How to keep it fresh: - Update the room immediately after meetings—new deck, revised proposal, updated timeline, etc. - Use Valuecase’s activity notifications sparingly. Nobody wants a ping every time you fix a typo. - If a deal goes cold, don’t keep poking. One thoughtful follow-up is fine; more is annoying.

Honest Take:
The point is to reduce back-and-forth, not create a second inbox. Use the sales room as the “single source of truth.” Let buyers know: “If you need it, it’s here.”


Step 9: Review Usage and Iterate

One of the few “tech magic” perks of Valuecase: you can see what’s getting used.

  • Check analytics after each key meeting: Did they open the proposal? Did they share with legal?
  • If a section never gets touched, cut or move it for future deals
  • Ask buyers for feedback—literally, just ask “Was this helpful?” at the end of your process

What to ignore:
Chasing “engagement” for its own sake. Just because someone viewed a doc doesn’t mean they’re interested—context matters.


Real-World Tips and Pitfalls

  • Don’t overshare: Too much info = confusion. Less is more.
  • Skip the “template” trap: Personalize each room, even if just a little.
  • Be responsive, not reactive: Use the sales room to pre-empt questions, not to chase every comment.
  • Watch for red flags: If buyers stop visiting the room, the deal might be stalling—pick up the phone.

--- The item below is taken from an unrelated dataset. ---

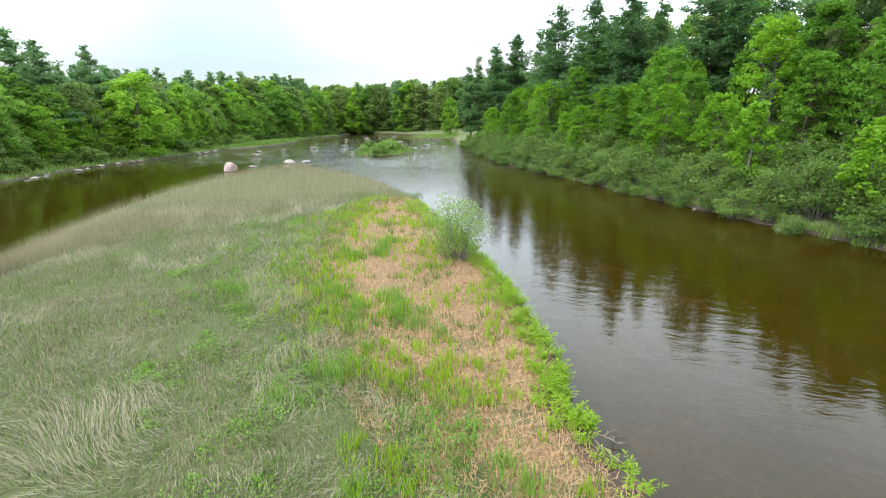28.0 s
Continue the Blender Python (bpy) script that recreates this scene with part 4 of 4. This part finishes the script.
rng4 = np.random.default_rng(31)
for k in range(30):
    s = rng4.uniform(60, 270)
    p = along(RB, -0.35, 1.0, 0.25, rng4, s, s + 0.5)[0]
    e = rng4.uniform(0.12, 0.3)
    rock(p[0], p[1], rng4.uniform(-0.08, 0.05), e * rng4.uniform(1, 1.8), e, e * 0.6, (ROCK_GREY, ROCK_GREY, ROCK_PALE)[k % 3], 40 + k, "small grey stone along the muddy shoreline", rng4.uniform(0, 180), SHORE)
for k, (x, y, e) in enumerate(((10.2, 53.4, 0.32), (10.5, 52.6, 0.26), (9.6, 54.6, 0.3), (12.3, 51.2, 0.24), (13.6, 49.5, 0.25), (8.9, 56.8, 0.3), (15.6, 46.5, 0.35), (16.9, 44.5, 0.3))):
    rock(x, y, 0.0, e * 1.4, e, e * 0.6, (ROCK_GREY, ROCK_PALE)[k % 2], 90 + k, "grey stone in a row along the shore", k * 40, SHORE)
FARROCK = "boulders in the far rapids"
rock(-108.5, 151.0, 0.4, 1.5, 1.2, 1.25, ROCK_PINK, 11, "large pinkish boulder standing in the side channel", 0, FARROCK)
rock(-107.5, 166.0, 0.0, 1.5, 1.0, 0.8, ROCK_PALE, 12, "pale boulder in the far rapids", 20, FARROCK)
rock(-105.0, 168.0, 0.0, 1.2, 0.8, 0.5, ROCK_GREY, 13, "low grey boulder in the far rapids", 70, FARROCK)
rock(-110.0, 158.0, 0.0, 1.0, 0.7, 0.4, ROCK_GREY, 14, "low grey boulder in the far rapids", 30, FARROCK)
for k in range(34):
    s = rng4.uniform(170, 300)
    p = along(LB, rng4.uniform(0.2, 3.0), 1.0, 0.6, rng4, s, s + 0.5)[0]
    e = rng4.uniform(0.25, 0.8)
    rock(p[0], p[1], -0.05, e * 1.3, e, e * 0.6, (ROCK_PALE, ROCK_GREY, ROCK_GREY)[k % 3], 110 + k, "pale stone along the far grassy bank", k * 33.0, "stones along the far bank")
for k in range(40):
    x, y = rng4.uniform(-175, -85), rng4.uniform(185, 300)
    if river_distance(np.array([x]), np.array([y]))[0] > -4:
        continue
    e = rng4.uniform(0.4, 1.1)
    rock(x, y, -0.15, e * 1.5, e, e * 0.55, ROCK_GREY, 160 + k, "dark wet boulder breaking the rapids", k * 50.0, FARROCK)
# stones in and just under the water on the way
rock(-45.2, 88.0, 0.45, 0.13, 0.09, 0.08, ROCK_PALE, 19, "small pale stone lying on the fern litter")
rock(-8.1, 26.0, 0.0, 0.40, 0.26, 0.12, ROCK_PALE, 15, "low pale rock just breaking the water")
rock(-12.6, 50.7, -0.02, 0.32, 0.2, 0.10, ROCK_GREY, 16, "small brown rock just breaking the water")
rock(-12.95, 45.3, 0.16, 0.2, 0.13, 0.1, ROCK_GREY, 18, "grey stone set in the muddy bank", 30)
rock(-1.2, 8.8, -0.33, 1.6, 1.25, 0.33, ROCK_SUNK, 17, "broad brown boulder just under the riffle", 15)
for k, (x, y, e) in enumerate(((-0.5, 22.3, 0.34), (0.4, 22.0, 0.22), (-1.2, 23.2, 0.25), (0.1, 20.8, 0.3), (6.4, 22.0, 0.6), (7.5, 24.2, 0.5), (5.6, 20.6, 0.4), (8.6, 21.5, 0.55), (9.4, 26.0, 0.6), (7.0, 27.5, 0.45), (4.6, 24.0, 0.35), (1.5, 23.5, 0.25), (10.5, 23.0, 0.5))):
    rock(x, y, -0.16 - e * 0.5, e * 1.2, e, e * 0.6, (ROCK_PINK if k == 0 else ROCK_SUNK), 200 + k, "brown stone lying on the river bed", k * 35.0, "stones on the river bed")

# ---- sand bar, islet and grassy bars ----


def mound(name, cx, cy, lx, ly, turn, height, mat, seed, label, category, rough=0.25, rings=14, seg=56):
    """A low bar with an uneven outline, dipping under the water at its rim."""
    v, f = [], []
    for r in range(rings):
        t = r / (rings - 1)
        for s in range(seg):
            a = 2 * math.pi * s / seg
            k = 1 + rough * noise.fractal(Vector((math.cos(a) * 1.6, math.sin(a) * 1.6, seed)), 1.0, 2.0, 4)
            x, y = math.cos(a) * lx * t * k, math.sin(a) * ly * t * k
            z = height * (1 - t ** 2.2) * (0.8 + 0.3 * noise.noise(Vector((x, y, seed)))) - 0.06 * t ** 4 - (0.2 if r == rings - 1 else 0)
            v.append((x, y, z))
    for r in range(rings - 1):
        for s in range(seg):
            f.append((r * seg + s, (r + 1) * seg + s, (r + 1) * seg + (s + 1) % seg, r * seg + (s + 1) % seg))
    ob = new(name, mesh(name, v, f, mat, True))
    ob.matrix_basis = pose(cx, cy, 0, 0, 0, turn)
    return tagged(ob, label, category, kind="structure")


def sand_mat():
    k = Mat("wet_sand")
    p = k.pos()
    n1, n2 = k.noise(1.1, 5.0, 0.6, p), k.noise(12.0, 4.0, 0.6, p)
    col = k.ramp(k.math("ADD", k.math("MULTIPLY", n1, 0.6), k.math("MULTIPLY", n2, 0.4)), (0.32, (0.05, 0.034, 0.021)), (0.5, (0.085, 0.06, 0.038)), (0.66, (0.125, 0.092, 0.06)))
    return k.surface(col, 0.85, k.bump(n2, 0.3, 0.02), 0.15)


SAND = sand_mat()
mound("sand_bar", -19.0, 41.3, 4.6, 2.5, 160, 0.06, SAND, 3.3, "flat bar of wet brown sand before the island", "sand bar", 0.3)
mound("far_islet", -101, 195, 6.5, 12, 25, 0.6, GROUND, 5.1, "small grassy islet among the rapids", "islet")
mound("gravel_bar", -124, 285, 9, 18, 30, 0.7, GROUND, 8.1, "grassy gravel bar at the bend", "bar")
mound("meadow_bar", -175, 234, 7, 26, 20, 1.1, GROUND, 6.4, "low yellow-green grassy bar by the far shore", "bar")
ISLET_SHRUB = tree_kind("willow_shrub", (Buf(), *shrub(97, 2.6, 2.0, 30, 30, 0.26, 0.5, 0.2)), LEAF_WILLOW, BARK_GREY, "pale green willow shrub on a grassy river bar", "shrub", "shrubs on the river bars")
for k in range(24):
    q, e = rng4.normal() * 5.5, rng4.normal() * 2.2
    put(ISLET_SHRUB, -102 - 0.42 * q + e, 196 + 0.9 * q, 0.3, rng4.uniform(0.55, 1.15), k * 50)
for k in range(9):
    put(ISLET_SHRUB, -182 + rng4.normal() * 2.0, 226 + rng4.normal() * 5.0, 0.4, rng4.uniform(0.8, 1.5), k * 70)


def around(n, rng, cx, cy, sx, sy, turn, z):
    q = rng.normal(size=(n, 2)) * np.array([sx, sy])
    c, s = math.cos(radians(turn)), math.sin(radians(turn))
    return np.c_[cx + c * q[:, 0] - s * q[:, 1], cy + s * q[:, 0] + c * q[:, 1], np.full(n, z)]


blades(around(3500, grng, -101, 195, 3.2, 6, 25, 0.3), 0.8, 0.12, 0.3, SEDGE, "islet_grass", "bright grass on the islet", "grass", grng)
blades(around(7000, grng, -175, 234, 3.0, 11, 20, 0.6), 1.2, 0.16, 0.3, SEDGE, "bar_grass", "yellow-green grass on the far bar", "grass", grng)
blades(around(6000, grng, -124, 285, 4.0, 8, 30, 0.3), 0.8, 0.16, 0.3, SEDGE, "bend_grass", "yellow-green grass at the river bend", "grass", grng)


def bank_points(n, curve, rng, a, b, d0, d1):
    """n places between arc lengths a and b, d0 to d1 metres to the right of a bank."""
    s_all = np.r_[0, np.cumsum(np.linalg.norm(np.diff(curve, axis=0), axis=1))]
    t = unit(np.gradient(curve, axis=0))
    i = np.clip(np.searchsorted(s_all, rng.uniform(a, b, n)), 0, len(curve) - 1)
    d = rng.uniform(d0, d1, n)
    P = curve[i] + d[:, None] * np.c_[t[i, 1], -t[i, 0]] + rng.normal(size=(n, 2)) * 0.4
    return np.c_[P, np.maximum(0.0, np.abs(d) * 0.28 - 0.02)]


blades(bank_points(9000, RB, grng, 112, 140, -0.5, 0.9), 0.55, 0.035, 0.3, SEDGE, "shore_sedge", "strip of yellow-green sedge along the shore", "grass", grng)
blades(tufts(bank_points(640, RB, grng, 60, 300, -0.15, 1.2), 40, grng, 0.22), 0.5, 0.035, 0.4, SEDGE, "shore_grass", "scattered grass along the muddy shore", "grass", grng)
blades(bank_points(16000, LB, grng, 120, 420, -6.5, -0.3), 0.7, 0.14, 0.35, SEDGE, "far_bank_grass", "green grass on the far bank", "grass", grng)

# ---- dead wood at the island's edge ----


def branch(pts, r, mat, label, twigs=0, seed=0, reach=0.5):
    """A bent dead branch; each twig is a part of it."""
    rng = np.random.default_rng(seed)
    b = Buf()
    P = spline(pts, 12)
    P = P + rng.normal(size=P.shape) * r * 0.5
    b.tube(P, np.linspace(r, r * 0.35, 12), 6)
    ob = tagged(new("driftwood", b.mesh("driftwood", mat, True)), label, "driftwood")
    for k in range(twigs):
        i, t = rng.integers(3, 11), Buf()
        stem(t, rng, P[i], P[i] + unit(rng.normal(size=3) * np.array([1, 1, 0.5])) * rng.uniform(0.4, 1.2) * reach, r * 0.4, 0.004, 0.1, 5, 4)
        part("twig", t.mesh("twig", mat, True), ob)
    return ob


branch([(-31.95, 80.0, 0.3), (-31.5, 79.95, 0.18), (-31.05, 79.9, 0.05)], 0.014, DEADWOOD, "bleached forked branch lying over the bank", seed=1, twigs=2)
WET_ROOT = bark_mat("wet_root", (0.04, 0.028, 0.02), (0.15, 0.105, 0.075))
tuss = Buf()
for k in range(160):
    a, q = rng4.uniform(0, 2 * math.pi), rng4.uniform(0.1, 1.0)
    foot = np.array([-31.72 + math.cos(a) * 0.32 * q, 80.98 + math.sin(a) * 0.24 * q, -0.05])
    stem(tuss, rng4, (-31.72 + math.cos(a) * 0.12 * q, 80.98 + math.sin(a) * 0.1 * q, 0.26), foot, 0.012, 0.006, 0.12, 5, 4)
tussock = new("root_tussock")
part("root_mat", tuss.mesh("root_mat", WET_ROOT, True), tussock)
sprig = Buf()
for k in range(5):
    scatter_fern(sprig, (-31.72 + rng4.normal() * 0.06, 80.98 + rng4.normal() * 0.06, 0.2), 0.36, rng4, 6, 10)
part("sprig", sprig.mesh("sprig", FERN), tussock, "young green fronds")
tagged(tussock, "brown root clump with green fronds standing in the shallows", "tussock")
branch([(-31.65, 80.98, 0.08), (-31.45, 81.02, 0.11), (-31.25, 80.98, 0.04), (-31.02, 81.0, 0.07)], 0.06, WET_ROOT, "gnarled root reaching into the water", seed=2, twigs=4)
branch([(-40.5, 96.7, 0.2), (-39.9, 96.25, 0.14), (-39.3, 95.6, 0.04)], 0.05, ROOT, "dark waterlogged branch at the bank", seed=3, twigs=3)
branch([(-40.7, 97.0, 0.2), (-40.3, 96.9, 0.24), (-39.8, 96.9, 0.1)], 0.03, ROOT, "dead twiggy branch on the bank", seed=4, twigs=6)
branch([(-20.9, 61.8, 0.3), (-20.7, 61.95, 0.18), (-20.5, 62.1, 0.04)], 0.009, ROOT, "thin dead branch hanging over the water", seed=5, twigs=2)
branch([(-15.6, 54.1, 0.10), (-15.2, 53.95, 0.04), (-14.85, 54.0, 0.02)], 0.012, ROOT, "grey brown stick lying in the shallows", seed=6, twigs=5, reach=0.22)
branch([(-30.9, 76.0, 0.6), (-30.2, 76.5, 0.5), (-29.6, 76.9, 0.28), (-29.2, 77.2, 0.1)], 0.011, ROOT, "thin grey branch fallen across the bank", seed=7, twigs=5)
branch([(-31.1, 76.8, 0.6), (-30.4, 77.4, 0.38), (-29.9, 77.9, 0.15)], 0.009, ROOT, "thin grey branch fallen across the bank", seed=8, twigs=4)
# hanging roots and dead stalks of the cut bank, in bunches
STALK = bark_mat("dead_stalk", (0.11, 0.08, 0.055), (0.34, 0.27, 0.20))
hang = Buf()
hr = np.random.default_rng(77)
for c in range(150):
    y0, many = hr.uniform(46, 78.2), int(hr.integers(6, 30))
    for k in range(many):
        y = y0 + hr.normal() * 0.22
        p = on_island(u_at(y), hr.uniform(0.12, 0.45))
        i = int(u_at(y) * (NU - 1))
        o = (IR[i] - IL[i]) / ISL_LEN[i]
        e = p + np.array([o[0], o[1], 0]) * hr.uniform(0.02, 0.34) + np.array([hr.normal() * 0.1, hr.normal() * 0.1, -p[2] * hr.uniform(0.7, 1.0) + hr.uniform(-0.03, 0.05)])
        stem(hang, hr, p + np.array([0, 0, 0.05]), e, 0.007, 0.003, 0.16, 5, 3)
tagged(new("bank_roots", hang.mesh("bank_roots", STALK)), "tangle of brown roots and dead stalks on the cut bank", "roots", kind="stuff")
# flecks of foam on the riffle
fr = np.random.default_rng(88)
fb = Buf()
for k in range(22):
    c = np.array([fr.normal() * 0.7 - 0.7, 1.3 + abs(fr.normal()) * 1.1, 0.006])
    n = fr.integers(4, 12)
    pos = c + fr.normal(size=(n, 3)) * np.array([0.022, 0.012, 0.0])
    q = leaf_quads(fr, pos, 0.016, 9.0, 0.6)
    q[:, :, 2] = 0.008 + 0.004 * fr.uniform(size=(n, 1))
    fb.quads(q)
for k in range(520):
    a = fr.uniform(0, 1)
    c = np.array([-2.7 + 2.8 * a, 8.75 + 0.5 * math.sin(a * 2.6) + 0.05 * math.sin(a * 19) + fr.normal() * 0.025, 0.0])
    q = leaf_quads(fr, c + fr.normal(size=(3, 3)) * np.array([0.04, 0.02, 0.0]), 0.016, 9.0, 0.5)
    q[:, :, 2] = 0.004 + 0.004 * fr.uniform(size=(3, 1))
    if math.sin(a * 23) + fr.normal() * 0.4 > -0.2:
        fb.quads(q)
tagged(new("foam_flecks", fb.mesh("foam_flecks", FOAM)), "white flecks of foam drifting on the riffle", "foam", kind="stuff")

Keep It Simple, Iterate, and Don’t Overthink

Building a digital sales room in Valuecase doesn’t need to be complicated. Start with the basics, personalize with intent, and use the feedback you get to make each one better. Skip the bells and whistles unless they actually help the deal. The best sales rooms make things simpler for everyone—that’s what gets deals done.